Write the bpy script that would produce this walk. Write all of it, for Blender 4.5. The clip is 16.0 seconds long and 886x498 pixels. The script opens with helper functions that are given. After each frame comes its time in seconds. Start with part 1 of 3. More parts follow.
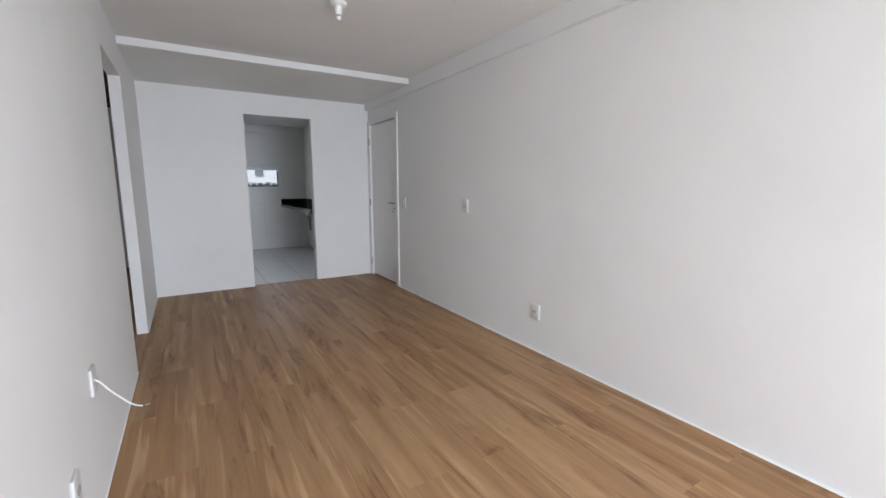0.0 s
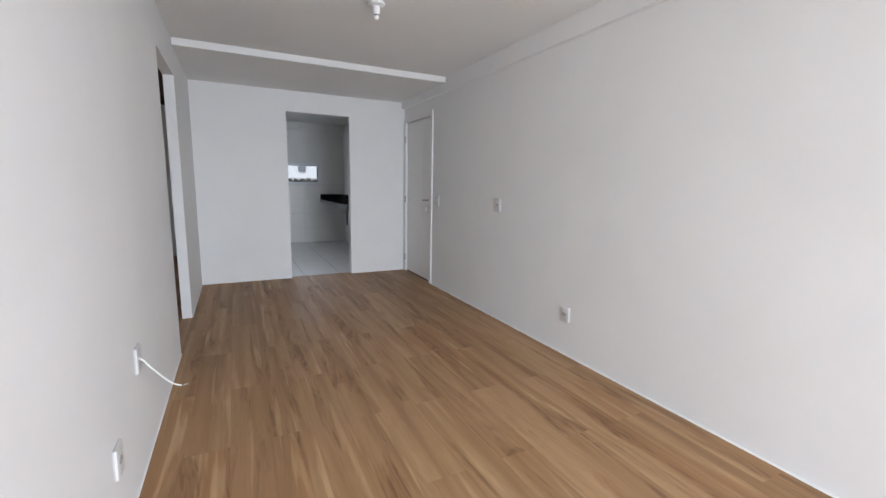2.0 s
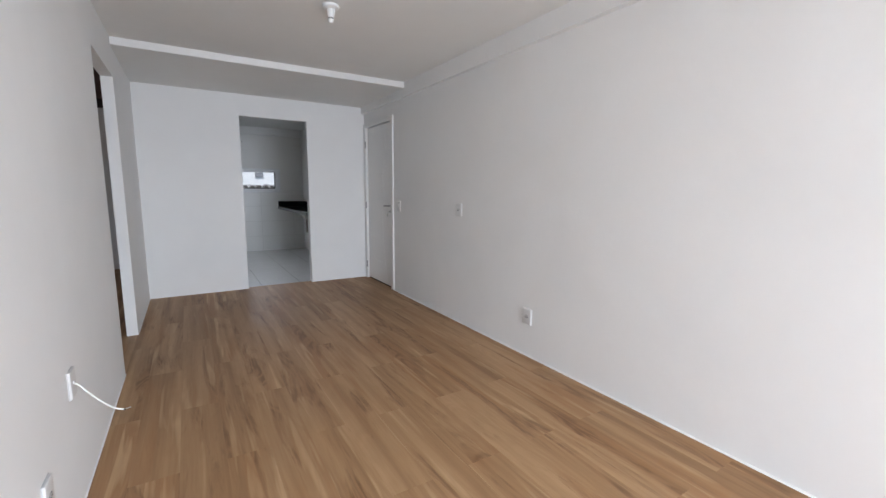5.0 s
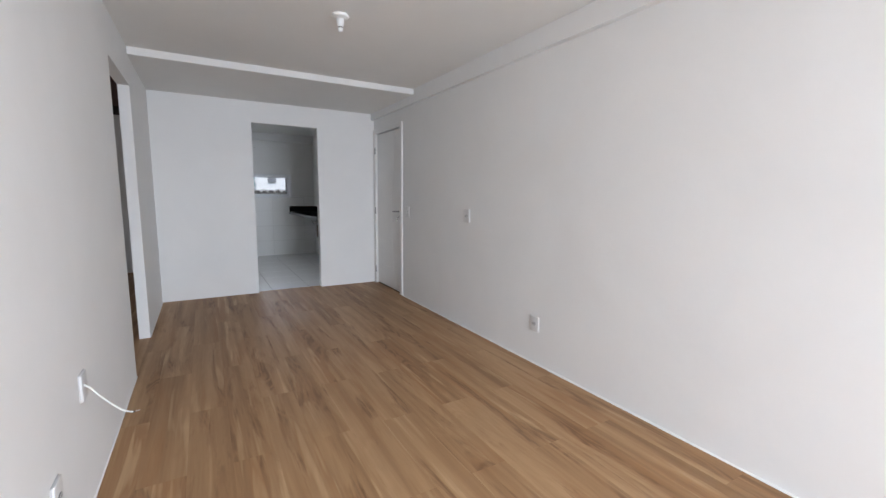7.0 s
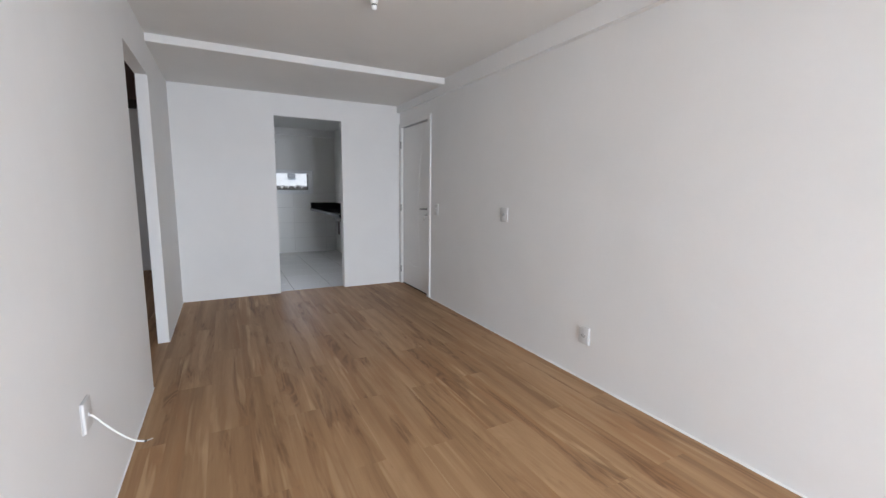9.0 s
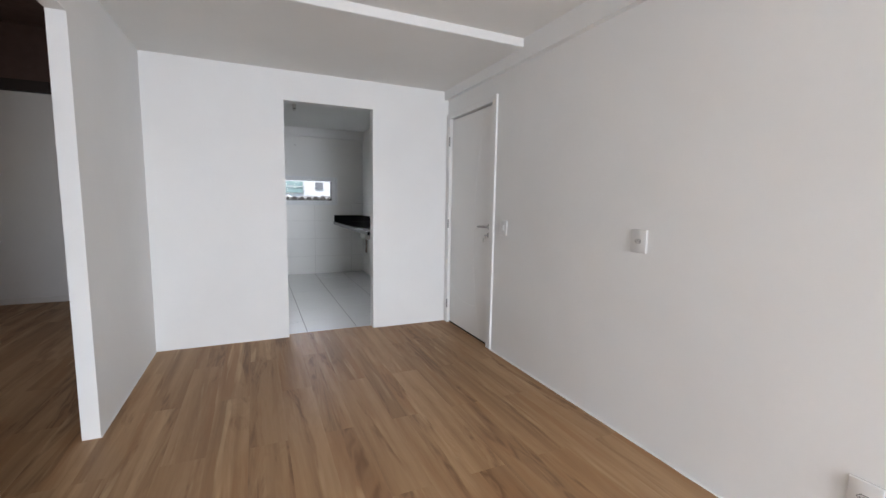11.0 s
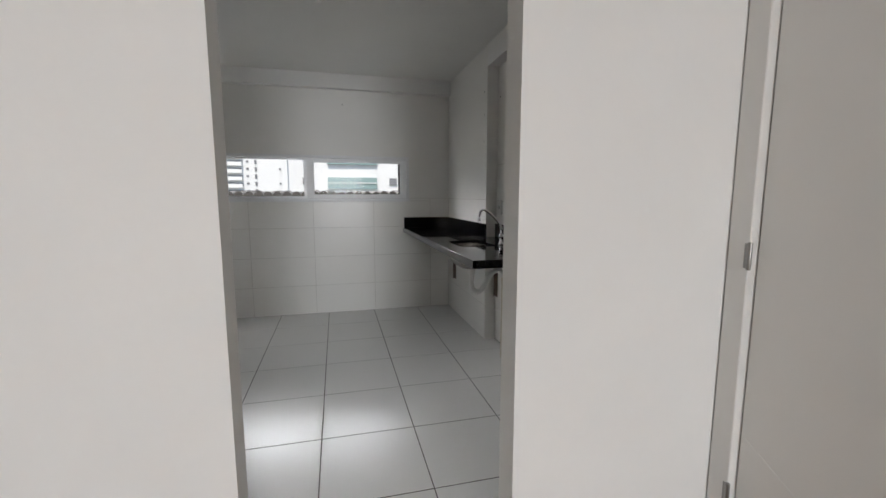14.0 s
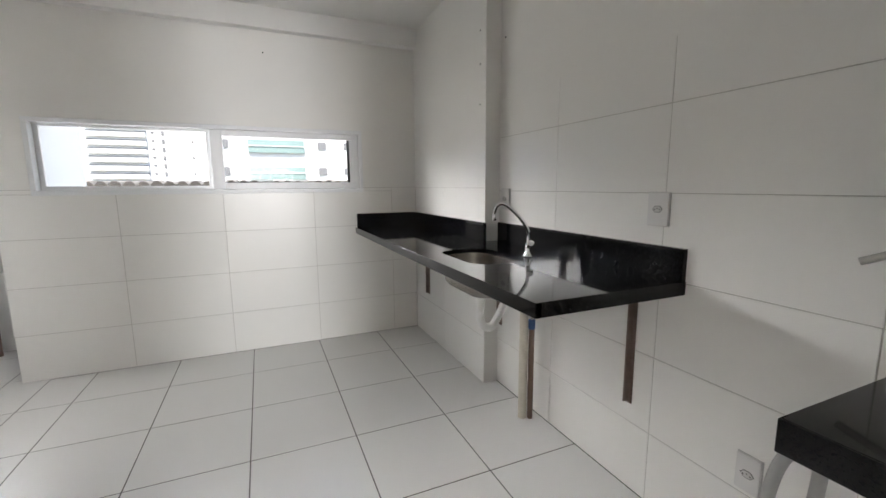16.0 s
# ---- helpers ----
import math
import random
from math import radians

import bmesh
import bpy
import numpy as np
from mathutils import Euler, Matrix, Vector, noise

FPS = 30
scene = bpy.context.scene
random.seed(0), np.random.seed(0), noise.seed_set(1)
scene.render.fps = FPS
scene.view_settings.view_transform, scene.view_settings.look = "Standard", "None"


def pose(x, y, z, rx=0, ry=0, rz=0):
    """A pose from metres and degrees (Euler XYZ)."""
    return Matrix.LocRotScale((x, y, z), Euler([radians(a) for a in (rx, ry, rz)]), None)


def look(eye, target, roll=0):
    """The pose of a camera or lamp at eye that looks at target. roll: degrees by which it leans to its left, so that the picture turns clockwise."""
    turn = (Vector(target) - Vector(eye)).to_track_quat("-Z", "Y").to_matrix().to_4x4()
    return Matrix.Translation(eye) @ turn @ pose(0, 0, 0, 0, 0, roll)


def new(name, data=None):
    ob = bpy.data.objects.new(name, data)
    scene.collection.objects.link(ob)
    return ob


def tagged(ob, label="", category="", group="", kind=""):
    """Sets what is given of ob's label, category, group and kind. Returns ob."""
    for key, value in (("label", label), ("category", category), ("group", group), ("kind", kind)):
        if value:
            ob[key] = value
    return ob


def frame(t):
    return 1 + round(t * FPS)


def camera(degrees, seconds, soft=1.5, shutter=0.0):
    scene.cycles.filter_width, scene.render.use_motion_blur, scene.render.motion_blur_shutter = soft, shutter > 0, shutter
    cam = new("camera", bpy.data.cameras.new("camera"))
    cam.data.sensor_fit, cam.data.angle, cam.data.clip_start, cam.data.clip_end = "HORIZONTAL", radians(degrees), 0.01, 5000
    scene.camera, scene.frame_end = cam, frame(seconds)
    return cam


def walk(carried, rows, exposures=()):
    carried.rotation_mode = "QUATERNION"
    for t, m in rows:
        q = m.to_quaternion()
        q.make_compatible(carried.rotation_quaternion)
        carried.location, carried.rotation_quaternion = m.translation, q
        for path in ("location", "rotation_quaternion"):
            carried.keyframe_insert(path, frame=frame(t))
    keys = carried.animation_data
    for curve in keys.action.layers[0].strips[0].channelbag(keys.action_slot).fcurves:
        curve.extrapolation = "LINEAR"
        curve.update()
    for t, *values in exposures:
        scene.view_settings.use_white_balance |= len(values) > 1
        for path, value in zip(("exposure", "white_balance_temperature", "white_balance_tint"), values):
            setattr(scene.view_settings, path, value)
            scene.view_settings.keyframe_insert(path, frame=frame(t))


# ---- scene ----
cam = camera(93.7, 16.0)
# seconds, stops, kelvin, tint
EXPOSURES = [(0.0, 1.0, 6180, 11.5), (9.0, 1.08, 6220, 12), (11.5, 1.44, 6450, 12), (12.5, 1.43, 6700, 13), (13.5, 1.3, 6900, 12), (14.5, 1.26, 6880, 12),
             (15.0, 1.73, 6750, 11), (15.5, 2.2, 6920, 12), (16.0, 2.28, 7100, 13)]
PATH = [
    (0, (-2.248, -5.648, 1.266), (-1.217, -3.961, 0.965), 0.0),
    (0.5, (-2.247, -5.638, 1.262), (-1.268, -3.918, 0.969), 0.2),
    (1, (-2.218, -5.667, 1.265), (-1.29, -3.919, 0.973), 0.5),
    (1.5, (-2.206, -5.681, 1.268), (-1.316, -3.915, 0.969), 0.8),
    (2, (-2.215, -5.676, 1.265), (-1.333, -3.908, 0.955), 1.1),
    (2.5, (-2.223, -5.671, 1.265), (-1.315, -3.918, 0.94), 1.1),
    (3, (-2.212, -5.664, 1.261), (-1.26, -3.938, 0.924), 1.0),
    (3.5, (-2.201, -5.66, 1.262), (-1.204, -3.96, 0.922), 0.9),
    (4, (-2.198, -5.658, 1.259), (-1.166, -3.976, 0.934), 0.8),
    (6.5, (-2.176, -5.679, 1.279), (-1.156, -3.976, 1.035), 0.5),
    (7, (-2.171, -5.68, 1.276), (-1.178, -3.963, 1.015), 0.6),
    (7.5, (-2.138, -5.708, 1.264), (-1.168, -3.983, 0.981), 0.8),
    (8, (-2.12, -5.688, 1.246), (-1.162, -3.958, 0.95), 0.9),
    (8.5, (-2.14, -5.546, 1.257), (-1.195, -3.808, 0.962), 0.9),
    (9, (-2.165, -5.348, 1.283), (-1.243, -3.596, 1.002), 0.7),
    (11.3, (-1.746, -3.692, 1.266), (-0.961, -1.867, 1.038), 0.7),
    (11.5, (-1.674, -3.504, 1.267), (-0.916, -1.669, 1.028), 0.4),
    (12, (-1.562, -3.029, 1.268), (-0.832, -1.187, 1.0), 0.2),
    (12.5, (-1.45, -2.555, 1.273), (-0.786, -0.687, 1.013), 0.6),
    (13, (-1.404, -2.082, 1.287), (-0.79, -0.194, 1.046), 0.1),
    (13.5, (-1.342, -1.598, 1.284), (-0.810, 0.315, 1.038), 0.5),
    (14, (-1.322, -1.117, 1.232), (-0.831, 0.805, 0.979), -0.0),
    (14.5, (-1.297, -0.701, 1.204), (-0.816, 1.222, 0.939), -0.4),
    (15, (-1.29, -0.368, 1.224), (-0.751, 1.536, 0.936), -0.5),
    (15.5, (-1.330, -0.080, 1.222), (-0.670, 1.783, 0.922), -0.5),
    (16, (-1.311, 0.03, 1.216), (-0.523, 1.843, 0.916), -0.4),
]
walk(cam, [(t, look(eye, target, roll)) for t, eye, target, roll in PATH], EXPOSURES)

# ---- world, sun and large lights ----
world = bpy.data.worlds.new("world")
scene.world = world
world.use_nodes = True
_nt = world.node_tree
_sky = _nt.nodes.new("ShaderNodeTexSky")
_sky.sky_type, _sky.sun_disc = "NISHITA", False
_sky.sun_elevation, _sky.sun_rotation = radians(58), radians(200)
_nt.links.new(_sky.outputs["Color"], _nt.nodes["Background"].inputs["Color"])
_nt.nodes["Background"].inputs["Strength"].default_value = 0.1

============

== Stated goal ==
Restate the data above exactly, stripping out each image.

== Correct response ==
Write the bpy script that would produce this walk. Write all of it, for Blender 4.5. The clip is 16.0 seconds long and 886x498 pixels. The script opens with helper functions that are given. After each frame comes its time in seconds. Start with part 1 of 3. More parts follow.
0.0 s
2.0 s
5.0 s
7.0 s
9.0 s
11.0 s
14.0 s
16.0 s
# ---- helpers ----
import math
import random
from math import radians

import bmesh
import bpy
import numpy as np
from mathutils import Euler, Matrix, Vector, noise

FPS = 30
scene = bpy.context.scene
random.seed(0), np.random.seed(0), noise.seed_set(1)
scene.render.fps = FPS
scene.view_settings.view_transform, scene.view_settings.look = "Standard", "None"


def pose(x, y, z, rx=0, ry=0, rz=0):
    """A pose from metres and degrees (Euler XYZ)."""
    return Matrix.LocRotScale((x, y, z), Euler([radians(a) for a in (rx, ry, rz)]), None)


def look(eye, target, roll=0):
    """The pose of a camera or lamp at eye that looks at target. roll: degrees by which it leans to its left, so that the picture turns clockwise."""
    turn = (Vector(target) - Vector(eye)).to_track_quat("-Z", "Y").to_matrix().to_4x4()
    return Matrix.Translation(eye) @ turn @ pose(0, 0, 0, 0, 0, roll)


def new(name, data=None):
    ob = bpy.data.objects.new(name, data)
    scene.collection.objects.link(ob)
    return ob


def tagged(ob, label="", category="", group="", kind=""):
    """Sets what is given of ob's label, category, group and kind. Returns ob."""
    for key, value in (("label", label), ("category", category), ("group", group), ("kind", kind)):
        if value:
            ob[key] = value
    return ob


def frame(t):
    return 1 + round(t * FPS)


def camera(degrees, seconds, soft=1.5, shutter=0.0):
    scene.cycles.filter_width, scene.render.use_motion_blur, scene.render.motion_blur_shutter = soft, shutter > 0, shutter
    cam = new("camera", bpy.data.cameras.new("camera"))
    cam.data.sensor_fit, cam.data.angle, cam.data.clip_start, cam.data.clip_end = "HORIZONTAL", radians(degrees), 0.01, 5000
    scene.camera, scene.frame_end = cam, frame(seconds)
    return cam


def walk(carried, rows, exposures=()):
    carried.rotation_mode = "QUATERNION"
    for t, m in rows:
        q = m.to_quaternion()
        q.make_compatible(carried.rotation_quaternion)
        carried.location, carried.rotation_quaternion = m.translation, q
        for path in ("location", "rotation_quaternion"):
            carried.keyframe_insert(path, frame=frame(t))
    keys = carried.animation_data
    for curve in keys.action.layers[0].strips[0].channelbag(keys.action_slot).fcurves:
        curve.extrapolation = "LINEAR"
        curve.update()
    for t, *values in exposures:
        scene.view_settings.use_white_balance |= len(values) > 1
        for path, value in zip(("exposure", "white_balance_temperature", "white_balance_tint"), values):
            setattr(scene.view_settings, path, value)
            scene.view_settings.keyframe_insert(path, frame=frame(t))


# ---- scene ----
cam = camera(93.7, 16.0)
# seconds, stops, kelvin, tint
EXPOSURES = [(0.0, 1.0, 6180, 11.5), (9.0, 1.08, 6220, 12), (11.5, 1.44, 6450, 12), (12.5, 1.43, 6700, 13), (13.5, 1.3, 6900, 12), (14.5, 1.26, 6880, 12),
             (15.0, 1.73, 6750, 11), (15.5, 2.2, 6920, 12), (16.0, 2.28, 7100, 13)]
PATH = [
    (0, (-2.248, -5.648, 1.266), (-1.217, -3.961, 0.965), 0.0),
    (0.5, (-2.247, -5.638, 1.262), (-1.268, -3.918, 0.969), 0.2),
    (1, (-2.218, -5.667, 1.265), (-1.29, -3.919, 0.973), 0.5),
    (1.5, (-2.206, -5.681, 1.268), (-1.316, -3.915, 0.969), 0.8),
    (2, (-2.215, -5.676, 1.265), (-1.333, -3.908, 0.955), 1.1),
    (2.5, (-2.223, -5.671, 1.265), (-1.315, -3.918, 0.94), 1.1),
    (3, (-2.212, -5.664, 1.261), (-1.26, -3.938, 0.924), 1.0),
    (3.5, (-2.201, -5.66, 1.262), (-1.204, -3.96, 0.922), 0.9),
    (4, (-2.198, -5.658, 1.259), (-1.166, -3.976, 0.934), 0.8),
    (6.5, (-2.176, -5.679, 1.279), (-1.156, -3.976, 1.035), 0.5),
    (7, (-2.171, -5.68, 1.276), (-1.178, -3.963, 1.015), 0.6),
    (7.5, (-2.138, -5.708, 1.264), (-1.168, -3.983, 0.981), 0.8),
    (8, (-2.12, -5.688, 1.246), (-1.162, -3.958, 0.95), 0.9),
    (8.5, (-2.14, -5.546, 1.257), (-1.195, -3.808, 0.962), 0.9),
    (9, (-2.165, -5.348, 1.283), (-1.243, -3.596, 1.002), 0.7),
    (11.3, (-1.746, -3.692, 1.266), (-0.961, -1.867, 1.038), 0.7),
    (11.5, (-1.674, -3.504, 1.267), (-0.916, -1.669, 1.028), 0.4),
    (12, (-1.562, -3.029, 1.268), (-0.832, -1.187, 1.0), 0.2),
    (12.5, (-1.45, -2.555, 1.273), (-0.786, -0.687, 1.013), 0.6),
    (13, (-1.404, -2.082, 1.287), (-0.79, -0.194, 1.046), 0.1),
    (13.5, (-1.342, -1.598, 1.284), (-0.810, 0.315, 1.038), 0.5),
    (14, (-1.322, -1.117, 1.232), (-0.831, 0.805, 0.979), -0.0),
    (14.5, (-1.297, -0.701, 1.204), (-0.816, 1.222, 0.939), -0.4),
    (15, (-1.29, -0.368, 1.224), (-0.751, 1.536, 0.936), -0.5),
    (15.5, (-1.330, -0.080, 1.222), (-0.670, 1.783, 0.922), -0.5),
    (16, (-1.311, 0.03, 1.216), (-0.523, 1.843, 0.916), -0.4),
]
walk(cam, [(t, look(eye, target, roll)) for t, eye, target, roll in PATH], EXPOSURES)

# ---- world, sun and large lights ----
world = bpy.data.worlds.new("world")
scene.world = world
world.use_nodes = True
_nt = world.node_tree
_sky = _nt.nodes.new("ShaderNodeTexSky")
_sky.sky_type, _sky.sun_disc = "NISHITA", False
_sky.sun_elevation, _sky.sun_rotation = radians(58), radians(200)
_nt.links.new(_sky.outputs["Color"], _nt.nodes["Background"].inputs["Color"])
_nt.nodes["Background"].inputs["Strength"].default_value = 0.1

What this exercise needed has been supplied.